Still, a recent flurry of negative economic indicators has set the stage for a rocky year. While inflation is a worry in most emerging markets, lapses and policy missteps by the government have exacerbated the problem, critics say.

In the first three months of this year, India’s gross domestic product growth slipped to 7.8 per cent from 8.3 per cent in the previous quarter, falling short of estimates by analysts and the government. Investment growth slowed in the second half of the year that ended March 31 to 4.1 per cent, down from 14.7 per cent at the beginning of the year. Foreign investment in the first three months of 2011 fell 32 per cent from the year before to $3.4 billion.

Bad loans are creeping up at India’s government-run banks, particularly at the largest, State Bank of India. In the quarter that ended March 31, the bank doubled the amount of provisions for nonperforming assets from the previous quarter, according to Enam Securities, in Mumbai.

On Tuesday, the Organisation for Economic Cooperation and Development, a group of leading free-market democracies, released a largely upbeat report on India’s economic prospects but warned that without deeper overhauls the country would struggle to sustain its growth targets.

“Moving to a new level of growth will require renewing the momentum of reforms,” said Angel Gurria, secretary general of the OECD. He called for lower barriers to international trade and investment, as well as overhauls of the financial sector and the labour market.

Each of those issues is enveloped in a political thicket, and the current government has shown little willingness to attempt changes. The OECD report highlighted India’s low spending on health, at just 1 per cent of the country's GDP, and the country’s high spending on energy subsidies, at 9 per cent of GDP.

Montek Singh Ahluwalia, deputy chairman of the Planning Commission, acknowledged that the economy was growing more slowly than the target of 9 per cent to 9.5 per cent set by officials. He said that getting changes on the agenda had been difficult. And reaching growth targets, he said, was “not going to happen automatically — there are things that need to be done.”

Inflation, meanwhile, threatens to become an even bigger problem if agricultural productivity does not improve, said C Rangarajan, head of the prime minister's Economic Advisory Council.

On Thursday, the Reserve Bank of India raised interest rates for the tenth time since March 2010. The decision may further limit growth but have little effect on inflation, because of structural problems in India’s food distribution, subsidies and infrastructure, analysts said.

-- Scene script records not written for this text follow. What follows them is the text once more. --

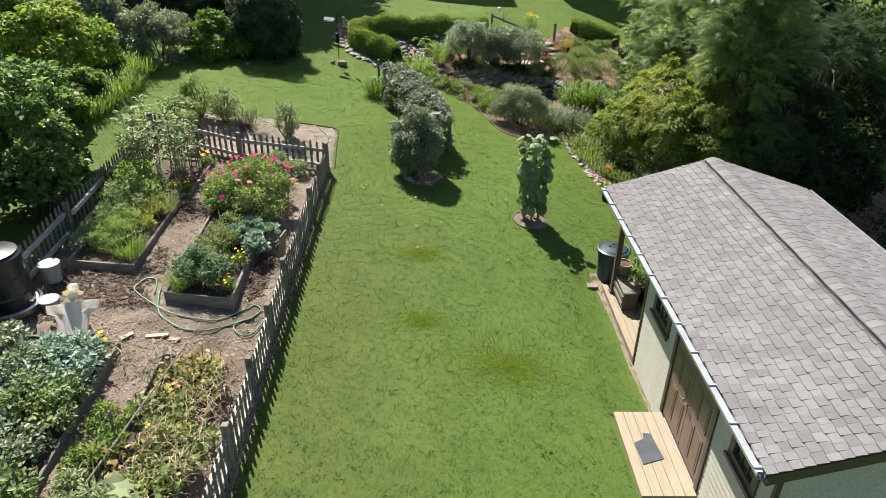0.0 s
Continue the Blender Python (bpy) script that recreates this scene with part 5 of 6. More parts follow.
patch("feathery_herbs", "airy bright green feathery herb foliage", "herb", -6.08, 12.15, ZB(-6.08, 12.15), 0.36, 0.75, 0.5, 8200, 0.06, L["fennel"], 131, "leaf", 0.13, 110, 0.24, 0.9, 30)
patch("feathery_herbs", "feathery yellow-green herb foliage", "herb", -5.76, 13.0, ZB(-5.76, 13.0), 0.26, 0.8, 0.42, 4600, 0.065, L["dill"], 134, "leaf", 0.11, 70, 0.3, 0.9, 20)
patch("grey_herb", "grey-green small-leaved herb along the bed's side", "herb", -6.52, 12.1, ZB(-6.52, 12.1), 0.24, 0.8, 0.42, 2600, 0.05, L["pale"], 136, "leaf", 0.4, 70, 0.26, 0.5, 20)
patch("tomato_plant", "pale rambling tomato plants with bare canes", "vegetable", -6.3, 13.2, ZB(-6.3, 13.2), 0.42, 0.7, 0.75, 2600, 0.065, L["pale"], 135, "leaf", 0.45, 60, 0.24, 0.4, 26)
strap_clump("herb_grass", "loose grassy tuft at the bed edge", "herb", -5.65, 11.55, 0.5, 0.28, 600, L["strap"], 132, width=0.008, z=ZB(-5.65, 11.55))
strap_clump("herb_grass", "loose yellowing grassy tuft at the bed edge", "herb", -5.62, 13.4, 0.5, 0.28, 500, L["feather"], 133, width=0.008, z=ZB(-5.62, 13.4))


def tall_plants(x, y, z, seed):
    """Tall stalks with whorls of pale leaves."""
    rng = np.random.default_rng(seed)
    p = thing("tall_cleome", "tall stalky plants with pale whorled leaves", "flowers", (x, y, z))
    bm = bmesh.new()
    P, D = [], []
    for k in range(34):
        bx, by = rng.uniform(-0.72, 0.6), rng.uniform(-1.0, 1.05)
        h = rng.uniform(0.95, 1.8)
        tx, ty = bx + rng.normal(0, 0.12), by + rng.normal(0, 0.12)
        tube(bm, [(bx, by, 0), (0.5 * (bx + tx), 0.5 * (by + ty), h * 0.5), (tx, ty, h)], [0.014, 0.011, 0.005], 5)
        for j in range(42):
            q = 1 - 0.7 * rng.uniform(0, 1) ** 1.8
            a, e = rng.uniform(0, 2 * math.pi), rng.uniform(-0.3, 0.9)
            P.append((bx + (tx - bx) * q, by + (ty - by) * q, h * q))
            D.append((math.cos(a), math.sin(a), e))
    tagged(part("stalk_tangle", bm, M["twig"], p), kind="stuff")
    P, D = np.array(P), unit(np.array(D))
    N = unit(np.array((0, 0, 1.0)) + rng.normal(0, 0.4, P.shape))
    ln = rng.uniform(0.07, 0.19, len(P))
    leaf_cloud("leaves", P + D * rng.uniform(0.01, 0.1, (len(P), 1)), D, N, ln, ln * 0.4, "oval", L["pale"], p)
    return p


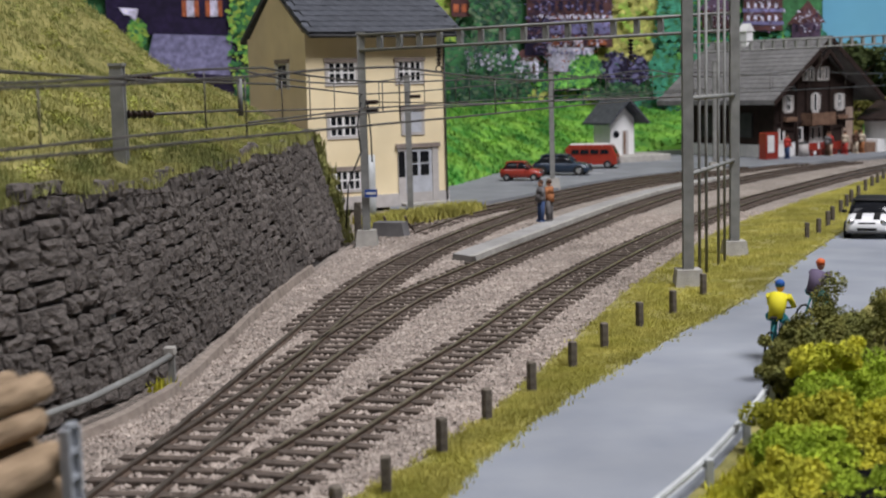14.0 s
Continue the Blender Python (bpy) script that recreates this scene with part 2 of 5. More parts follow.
    def ball(self, c, rx, ry, rz, seg=8, rings=5):
        vs, fs = [(c[0], c[1], c[2] - rz)], []
        for k in range(1, rings):
            b = math.pi * k / rings
            for i in range(seg):
                a = 2 * math.pi * i / seg
                vs.append((c[0] + rx * math.sin(b) * math.cos(a), c[1] + ry * math.sin(b) * math.sin(a), c[2] - rz * math.cos(b)))
        vs.append((c[0], c[1], c[2] + rz))
        top = len(vs) - 1
        for i in range(seg):
            j = (i + 1) % seg
            fs.append((0, 1 + j, 1 + i))
            for k in range(rings - 2):
                o = 1 + k * seg
                fs.append((o + i, o + j, o + seg + j, o + seg + i))
            o = 1 + (rings - 2) * seg
            fs.append((o + i, o + j, top))
        return self.add(vs, fs, True)

    def mesh(self, name, mats):
        me = bpy.data.meshes.new(name)
        me.from_pydata((np.array(self.v, float).reshape(-1, 3) * K).tolist(), [], self.f)
        for mt in mats if isinstance(mats, (list, tuple)) else [mats]:
            me.materials.append(mt)
        me.polygons.foreach_set("material_index", self.m)
        me.polygons.foreach_set("use_smooth", self.smooth)
        me.update()
        bm = bmesh.new()
        bm.from_mesh(me)
        if len(bm.faces) < 20000:
            bmesh.ops.recalc_face_normals(bm, faces=bm.faces)
            bm.to_mesh(me)
        bm.free()
        return me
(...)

Revising interest rates is generally considered a blunt instrument in straightforward and organised economies. In India, where the economy is fractured and complicated by everything from fuel subsidies to infrastructure bottlenecks, the central bank’s clout is even more dulled.

Rising food prices

Even as food prices skyrocket, the government has failed to fix a distribution system that means about 40 per cent of India’s agricultural products rot before being eaten, analysts note.

“You still need to develop your farm to fork model,” said Rohini Malkani, an economist with Citigroup in Mumbai including improvements in warehousing and transportation. Even though these problems have been discussed by the government, progress has been very limited, she said.

The government’s inaction on infrastructure and food distribution is helping drive up inflation, but the same government is exacerbating this problem through farmer-friendly policies like raising minimum prices for food and grains. “The last two years have been a lost opportunity” for the United Progressive Alliance government, Citigroup analysts said this month in a report.

The party’s victory in 2009 fuelled high expectations of a strong change-oriented agenda, which would address issues as varied as banking regulation, land acquisition and pension problems. “Two years down the road, the UPA has disappointed on most counts,” Citigroup said.

Kaushik Basu, the government’s chief economic adviser, said on Monday that inflation was a problem all developing countries were facing. “If you look at emerging economies around the world, India’s performance looks pretty run-of-the-mill,” Basu said.

He said recent scepticism about India’s growth prospects had been overblown. “Just like you have irrational exuberance occasionally you have irrational pessimism as well,” he said. “My own view is that for the full year, growth will be a little less than what we were forecasting. But all the long run indicators like investment and savings are going in the right direction.”